Kyklos, 2019, vol. 72, issue 4, 637-657

Abstract: This article sheds light on a surprisingly persistent gap in economic theory: Economists have extensively studied agency relationships between principals and agents, but economic analysis has traditionally been preoccupied with problems created by agents rather than principals. Principal‐agent theory traditionally neglects opportunism on part of the principals. As a result, economic theory fails to fully explain gaps in economic performance. Even worse, the for decades biased concept of opportunism has shaped generations of students in economics and business and thus has contributed to deficient managerial and economic outcomes. Under the presumption that not only agents but also principals demonstrate opportunistic behavior, the economic definition of opportunism as established by Oliver Williamson is further developed.

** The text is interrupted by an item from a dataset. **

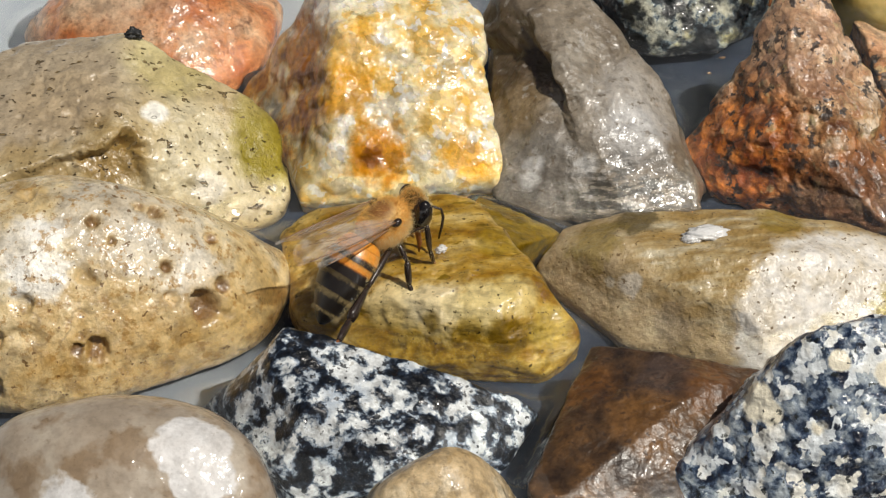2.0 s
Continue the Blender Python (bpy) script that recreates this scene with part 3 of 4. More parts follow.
hewn("golden_stone", "golden and white rough quartzite stone standing in water", gold_rock(), centre=(-5.0, 28.0, 6.8), edge=64, seed=1,
     planes=((-167, 30, 5.4), (-165, 10, 7.8), (-164, -8, 9.5), (-147, 40, 5.6), (-114, 77, 6.4), (-99, 23, 8.0), (-98, -6, 10.6), (-93, 53, 4.9), (-88, 35, 6.6), (-85, -5, 10.9), (-66, 50, 6.2), (-48, 54, 7.0), (-31, 69, 7.7), (4, -2, 9.6), (18, -1, 9.5), (91, 3, 7.9), (93, 45, 10.2)),
     spec=(("lumps", 4.5, 0.5), ("bowls", 2.4, -0.34), ("bowls", 1.1, -0.10), ("grain", 0.9, 0.05)))
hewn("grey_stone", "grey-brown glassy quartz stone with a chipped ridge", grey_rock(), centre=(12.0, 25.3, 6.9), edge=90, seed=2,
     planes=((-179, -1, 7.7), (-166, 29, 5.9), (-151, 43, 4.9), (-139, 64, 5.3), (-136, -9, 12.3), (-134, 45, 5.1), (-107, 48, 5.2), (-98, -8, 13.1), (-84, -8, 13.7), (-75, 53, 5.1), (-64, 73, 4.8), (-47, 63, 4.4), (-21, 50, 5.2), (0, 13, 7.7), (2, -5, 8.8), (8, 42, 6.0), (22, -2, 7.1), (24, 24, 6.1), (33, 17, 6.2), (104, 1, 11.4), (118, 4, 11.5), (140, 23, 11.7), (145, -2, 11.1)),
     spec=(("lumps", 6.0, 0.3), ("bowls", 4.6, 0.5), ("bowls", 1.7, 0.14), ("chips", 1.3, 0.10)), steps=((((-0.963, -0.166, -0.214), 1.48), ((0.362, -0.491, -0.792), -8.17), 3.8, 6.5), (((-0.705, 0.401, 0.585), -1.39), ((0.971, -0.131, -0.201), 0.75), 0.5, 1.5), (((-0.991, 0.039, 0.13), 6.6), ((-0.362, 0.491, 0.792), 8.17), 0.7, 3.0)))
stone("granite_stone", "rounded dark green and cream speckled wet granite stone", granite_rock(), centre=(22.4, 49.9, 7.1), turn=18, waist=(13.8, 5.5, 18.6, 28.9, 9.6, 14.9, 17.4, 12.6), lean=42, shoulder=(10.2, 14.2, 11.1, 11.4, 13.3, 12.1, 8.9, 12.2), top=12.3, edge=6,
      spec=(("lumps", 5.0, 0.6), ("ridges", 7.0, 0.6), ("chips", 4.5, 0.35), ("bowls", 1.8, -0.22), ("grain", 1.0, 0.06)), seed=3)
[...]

This contribution extends the concept of opportunism to principals. The principal’s illegitimate interference with the autonomy of the agent is discussed which shows that whilst agent opportunism largely rests on information asymmetry, principal opportunism feeds itself off power asymmetries. In an interdisciplinary effort and building on recent research in the area of bullying and mobbing, the economic rationale of principal opportunism is explained with the help of a simple game‐theoretic model. On this basis, it is demonstrated how a more balanced perception of principal agent relationships can contribute to an updated theory of the firm.